В отличие от своих предшественников гуманистическая психология вовсе не была монолитной философией души. Скорее ее можно охарактеризовать как группу терапевтических техник, объединенных общими задачами. Пришло время выяснить, что делает людей здоровыми, а не то, что приводит их к болезни. Пришло время осознать, что лечить тело также важно, как лечить разум. Пришло время признать, что витализирующая транзакция действительно имеет место. (Маслоу, один из патриархов «Третьей силы», опубликовал свои первые работы еще в 1956 году.) В мире хватало места для любой лечебной техники, и придерживаться только одной конкретной методики было бы просто признаком научной незрелости.
Но если экзистенциальная транзактная психология, которую поддерживал Лири, была частью этого движения, у нее были и свои собственные уникальные особенности.

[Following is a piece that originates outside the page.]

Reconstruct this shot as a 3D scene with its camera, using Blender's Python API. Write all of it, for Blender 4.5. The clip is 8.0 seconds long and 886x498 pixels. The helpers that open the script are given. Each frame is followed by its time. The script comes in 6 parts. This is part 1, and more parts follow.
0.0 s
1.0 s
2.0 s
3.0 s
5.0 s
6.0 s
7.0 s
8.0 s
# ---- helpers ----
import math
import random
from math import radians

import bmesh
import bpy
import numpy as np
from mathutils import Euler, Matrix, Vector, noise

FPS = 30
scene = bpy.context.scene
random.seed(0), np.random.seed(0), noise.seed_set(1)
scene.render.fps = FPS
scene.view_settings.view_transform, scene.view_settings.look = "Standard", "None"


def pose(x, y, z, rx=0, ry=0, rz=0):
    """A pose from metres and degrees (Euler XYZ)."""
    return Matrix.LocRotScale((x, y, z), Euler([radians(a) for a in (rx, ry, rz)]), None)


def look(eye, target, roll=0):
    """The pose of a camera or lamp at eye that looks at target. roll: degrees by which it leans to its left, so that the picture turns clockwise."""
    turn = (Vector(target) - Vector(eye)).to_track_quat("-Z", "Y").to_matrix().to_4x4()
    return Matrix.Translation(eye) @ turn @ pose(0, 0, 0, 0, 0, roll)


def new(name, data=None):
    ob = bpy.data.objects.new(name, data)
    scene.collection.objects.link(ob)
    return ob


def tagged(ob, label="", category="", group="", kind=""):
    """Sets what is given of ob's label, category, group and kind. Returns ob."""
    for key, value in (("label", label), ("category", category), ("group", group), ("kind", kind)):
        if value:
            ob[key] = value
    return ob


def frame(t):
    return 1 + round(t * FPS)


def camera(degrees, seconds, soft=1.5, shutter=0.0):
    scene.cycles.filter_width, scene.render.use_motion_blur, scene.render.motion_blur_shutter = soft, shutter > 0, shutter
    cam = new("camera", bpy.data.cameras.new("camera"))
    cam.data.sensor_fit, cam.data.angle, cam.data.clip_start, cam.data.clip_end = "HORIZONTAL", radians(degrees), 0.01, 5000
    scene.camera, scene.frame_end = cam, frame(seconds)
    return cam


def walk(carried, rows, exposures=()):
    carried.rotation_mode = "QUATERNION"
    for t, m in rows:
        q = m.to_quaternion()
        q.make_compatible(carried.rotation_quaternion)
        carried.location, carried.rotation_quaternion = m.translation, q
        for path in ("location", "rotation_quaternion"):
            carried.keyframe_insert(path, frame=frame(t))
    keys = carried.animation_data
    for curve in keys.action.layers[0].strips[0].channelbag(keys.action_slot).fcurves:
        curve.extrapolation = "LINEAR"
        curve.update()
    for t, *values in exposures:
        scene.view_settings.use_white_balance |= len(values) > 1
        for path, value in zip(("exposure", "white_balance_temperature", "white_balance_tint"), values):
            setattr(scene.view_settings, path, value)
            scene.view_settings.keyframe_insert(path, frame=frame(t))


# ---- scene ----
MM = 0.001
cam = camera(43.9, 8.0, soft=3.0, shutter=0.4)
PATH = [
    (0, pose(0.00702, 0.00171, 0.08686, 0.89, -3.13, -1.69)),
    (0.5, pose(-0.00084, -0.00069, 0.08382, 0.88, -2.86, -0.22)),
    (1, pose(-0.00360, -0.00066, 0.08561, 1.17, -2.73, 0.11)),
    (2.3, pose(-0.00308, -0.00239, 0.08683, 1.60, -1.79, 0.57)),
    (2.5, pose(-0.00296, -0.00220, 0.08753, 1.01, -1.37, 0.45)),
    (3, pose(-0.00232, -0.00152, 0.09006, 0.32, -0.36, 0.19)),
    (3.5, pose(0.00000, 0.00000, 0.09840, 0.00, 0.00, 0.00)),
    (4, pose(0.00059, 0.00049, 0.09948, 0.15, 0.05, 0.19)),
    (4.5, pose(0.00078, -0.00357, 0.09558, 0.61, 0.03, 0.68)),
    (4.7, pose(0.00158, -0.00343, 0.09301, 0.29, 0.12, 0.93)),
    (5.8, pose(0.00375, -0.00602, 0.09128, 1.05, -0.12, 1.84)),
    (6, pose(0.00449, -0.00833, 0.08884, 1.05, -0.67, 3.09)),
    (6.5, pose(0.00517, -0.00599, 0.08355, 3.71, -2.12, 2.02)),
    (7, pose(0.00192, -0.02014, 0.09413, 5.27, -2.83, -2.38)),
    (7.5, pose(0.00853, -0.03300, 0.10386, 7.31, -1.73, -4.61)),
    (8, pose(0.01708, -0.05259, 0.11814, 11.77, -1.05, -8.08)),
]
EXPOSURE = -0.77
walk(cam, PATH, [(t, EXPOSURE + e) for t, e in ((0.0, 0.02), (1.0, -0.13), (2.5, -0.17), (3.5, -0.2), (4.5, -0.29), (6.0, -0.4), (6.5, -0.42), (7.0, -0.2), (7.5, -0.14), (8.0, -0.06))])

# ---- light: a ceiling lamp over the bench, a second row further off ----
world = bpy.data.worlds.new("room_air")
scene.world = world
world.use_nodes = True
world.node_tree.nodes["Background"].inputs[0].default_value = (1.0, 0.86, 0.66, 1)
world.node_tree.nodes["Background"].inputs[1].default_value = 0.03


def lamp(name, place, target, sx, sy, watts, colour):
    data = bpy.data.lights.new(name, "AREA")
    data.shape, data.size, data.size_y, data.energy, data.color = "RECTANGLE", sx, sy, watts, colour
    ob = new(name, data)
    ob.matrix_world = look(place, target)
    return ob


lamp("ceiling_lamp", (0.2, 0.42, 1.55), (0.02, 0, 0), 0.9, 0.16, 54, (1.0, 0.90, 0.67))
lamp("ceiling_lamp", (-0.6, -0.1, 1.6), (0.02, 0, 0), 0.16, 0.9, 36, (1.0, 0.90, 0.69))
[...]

Самым важным было отношение ко всем социальным ролям и поведению в обществе как к ряду тщательно разработанных игр, каждая из которых со своими собственными правилами, обычаями, стратегиями и наградами. Например, Лири играл в профессорские игры, разновидность игр «академической среды». В этой игре было принято определенным образом одеваться, в случае Лири — у «Джи Пресс» или «Брукс бразерс». Однако эта одежда отличалась от той, которая принята в игре банкиров. Например, для профессорской игры было нормальным ходить в теннисных туфлях и красных носках (как Лири и делал). Но нужно было следовать и другим ритуалам — публиковаться, писать статьи, присутствовать на конференциях, получать гранты и.т.д.

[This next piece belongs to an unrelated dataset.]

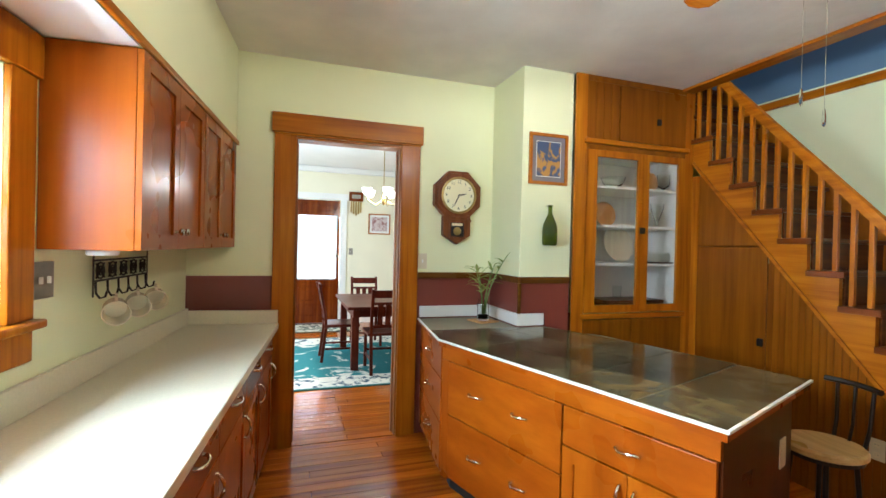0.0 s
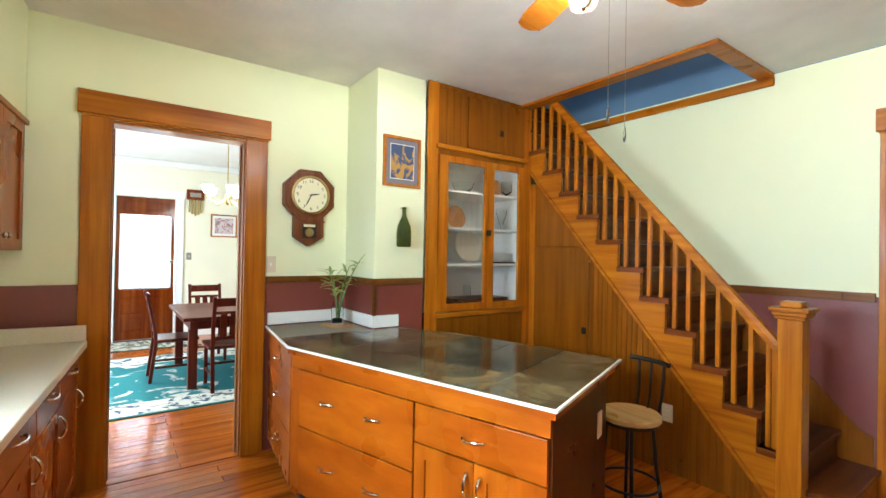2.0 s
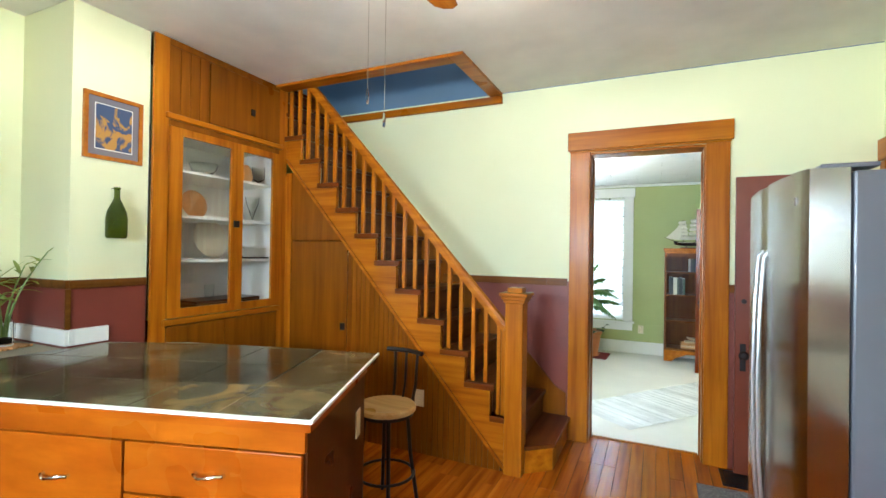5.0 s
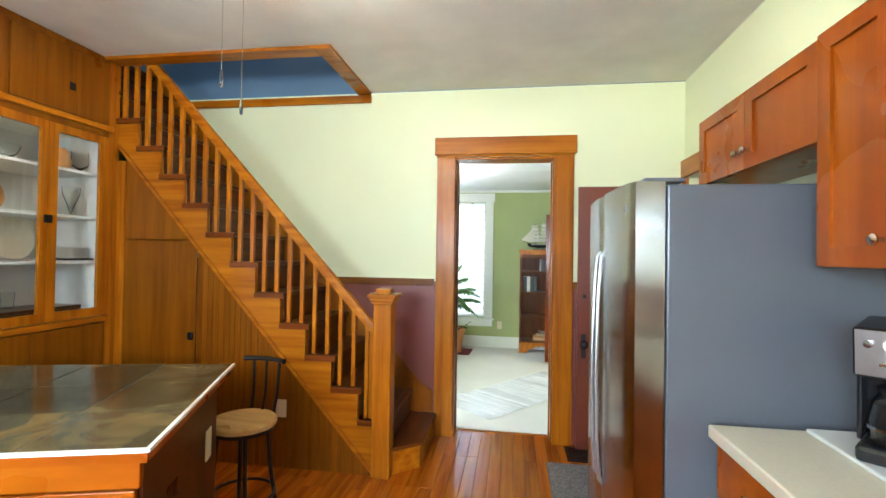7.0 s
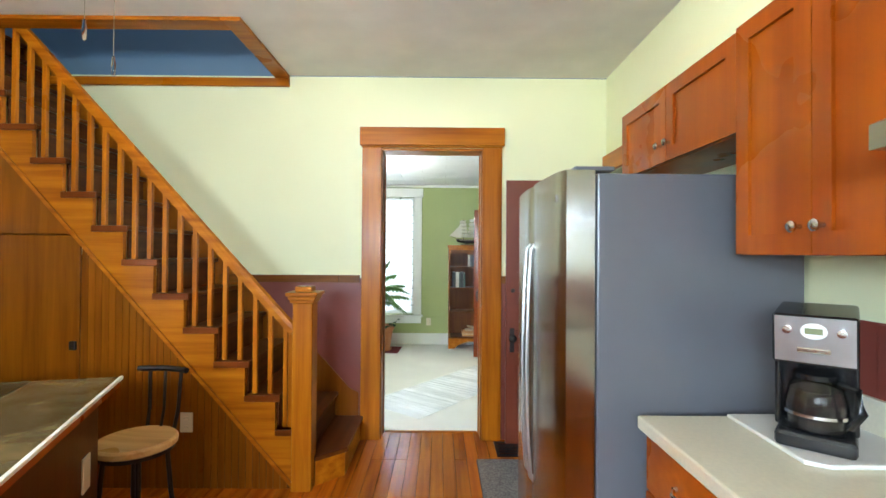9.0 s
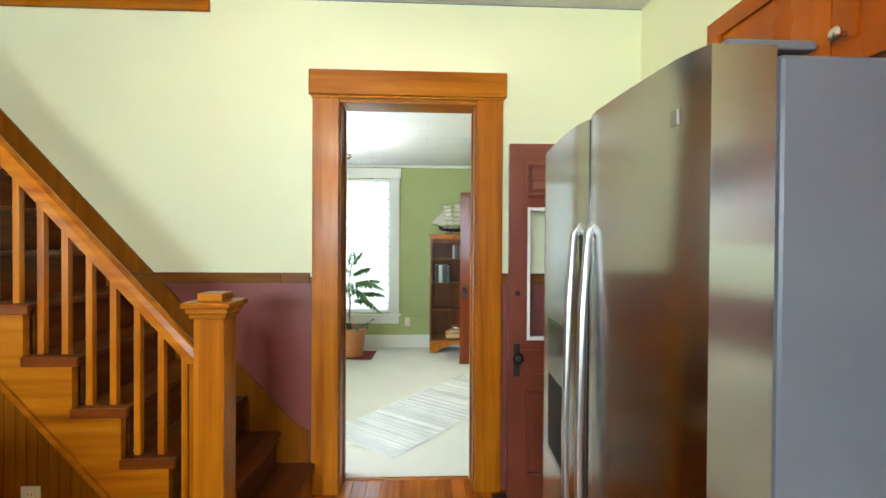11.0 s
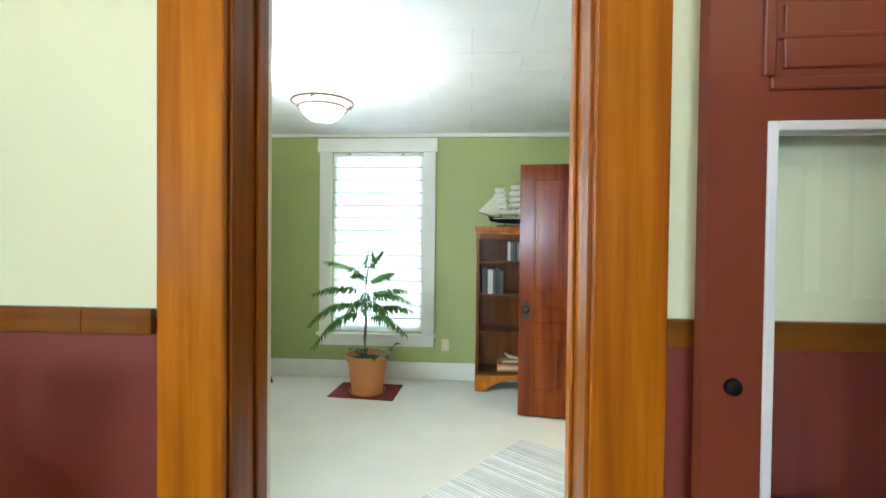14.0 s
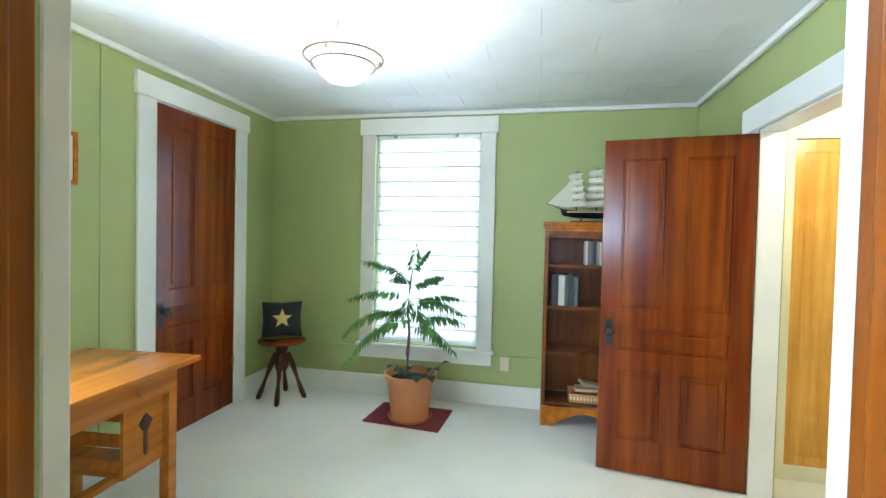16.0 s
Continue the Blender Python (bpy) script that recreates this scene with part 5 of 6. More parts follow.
for y0, y1, yh in ((1.862, 2.268, 2.222), (2.276, 2.758, 2.318)):
    d = part("door", bowed_door(y0, y1), STEEL, fr, "bowed brushed steel door", smooth=True, w=True)
    face = [(0.478, 0.47), (0.452, 0.50), (0.439, 0.68), (0.434, 0.97), (0.439, 1.28), (0.452, 1.46), (0.478, 1.49)]
    bm = prism(face + [(a + 0.014, b + (0.012 if b < 0.9 else -0.012)) for a, b in face[::-1]], yh - 0.0105, yh + 0.0105, 0.003, axis="y")
    part("handle", bm, HANDLE_STEEL, d, "long bowed steel handle", smooth=True, w=True)


def on_door(y0, y1, z0, z1, out, back):
    """A plate that follows the bow of the doors."""
    ys = [y0 + (y1 - y0) * k / 6 for k in range(7)]
    bow = [(0.468 + 0.028 * ((y - 2.31) / 0.445) ** 2, y) for y in ys]
    return prism([(x - out, y) for x, y in bow] + [(x + back, y) for x, y in bow[::-1]], z0, z1)


dp = part("dispenser", on_door(2.40, 2.61, 0.80, 1.205, 0.0015, 0.02), BLACK, fr, "black ice and water dispenser", w=True)
# no hollow here: a near-black plate paints the shade of the recess
part("dispenser_recess", on_door(2.415, 2.595, 0.82, 1.04, 0.0025, -0.0018), DARK, dp, w=True)
part("dispenser_panel", on_door(2.415, 2.595, 1.06, 1.19, 0.0025, -0.0018), BLACK, dp, w=True)
part("badge", boxes((0.4868, 0.4915, 1.915, 1.933, 1.62, 1.645), bev=0.0008), PEWTER, fr, "small square maker's badge", w=True)
part("hinge_cover", boxes((0.54, 0.68, 1.875, 1.96, 1.7255, 1.74), bev=0.004), FRIDGE_SIDE, fr, w=True)

# cabinets, counter and coffee maker beside it
RM = pose(1.36, 1.76, 0, 0, 0, 90)
wall_cabinet("wall_cabinet", pose(1.36, 1.765, 1.83, 0, 0, 90), 0.94, 0.33, 2, 0.33, "short cherry cabinet above the refrigerator")
wall_cabinet("wall_cabinet", pose(1.36, 1.145, 1.435, 0, 0, 90), 0.60, 0.725, 2, 0.345, "tall cherry wall cabinet with two shaker doors")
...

Молодым это нравилось. Гарри Мюррею Тим напоминал Крысолова: «Когда он говорил, на него смотрели с восхищенным вниманием». Но самое сильное воздействие Тим оказал на своих младших коллег, молодых преподавателей и кандидатов в доктора. Они благоговели перед ним. Он был в их глазах ветераном. Но не из тех академиков, что, сражаясь с психическими болезнями, не подозревают о реальностях «окопной жизни». Они благоговели перед его профессиональной известностью и тем фактом, что он не обращал на это внимания и даже посмеивался над этим. Лири источал атмосферу доверия. Его ничто не расстраивало. И он мог говорить весело о самых ужасных вещах, — например, входя небрежной вальсирующей походкой к вам в кабинет, рассказывать о том, как ни один банк в Европе не выдавал денег по его чекам.
Может быть, дело было в его голосе? Арт Клепс говорил, что если даже Тим будет просто читать вслух алфавит, то присутствующие начнут улыбаться, внимательно слушать и в конце концов, возможно, уловят самое разное символическое значение в последовательности произносимых им звуков. У него была «замечательная способность очаровывать окружающих. Он словно излучал тепло. Рядом с ним люди чувствовали себя спокойно», — писал Дэйв Макклелланд. «Когда я был с ним рядом, все казалось возможным», — вспоминал Ричард Альперт. Альперт был на десять лет моложе Лири, но гораздо дальше продвинулся в гарвардских играх — у него была хорошая должность и просторный кабинет. У Тима же не было даже приличного кабинета. Он, словно бедный родственник, ютился в переделанном чулане. Но это его абсолютно не заботило. Пусть у других кабинеты лучше, зато он приятнее проводит время. И было еще кое-что, что заставляло благоговеть его младших коллег: Тим притягивал к себе женщин как магнит.
Майкл Кан, молодой преподаватель, бывший военный летчик, участвовавший во Второй мировой войне, хорошо описывает впечатление, которое Тим производил на молодое поколение. «Когда Тимоти приехал, я понял, что никогда не встречал подобного человека. За время войны у некоторых развилось инстинктивное ощущение: есть люди, с которыми можно лететь, есть и другие, с которыми лететь нельзя. Все это понимали, но никто не мог точно описать. Просто одних ребят ты взял бы в свой экипаж, других нет. Никто не знал, откуда берется это чувство, но о его существовании знали все. Это зависело, с одной стороны, от мастерства и компетенции, с другой — от того, насколько ты доверяешь человеку и можешь на него положиться. Такая вот странная смесь. «Я бы с ним не полетел», — говорили одни ребята о других. Полностью я никогда до конца этого не понимал. Но когда я встретил Тимоти, я понял, что полетел бы с ним».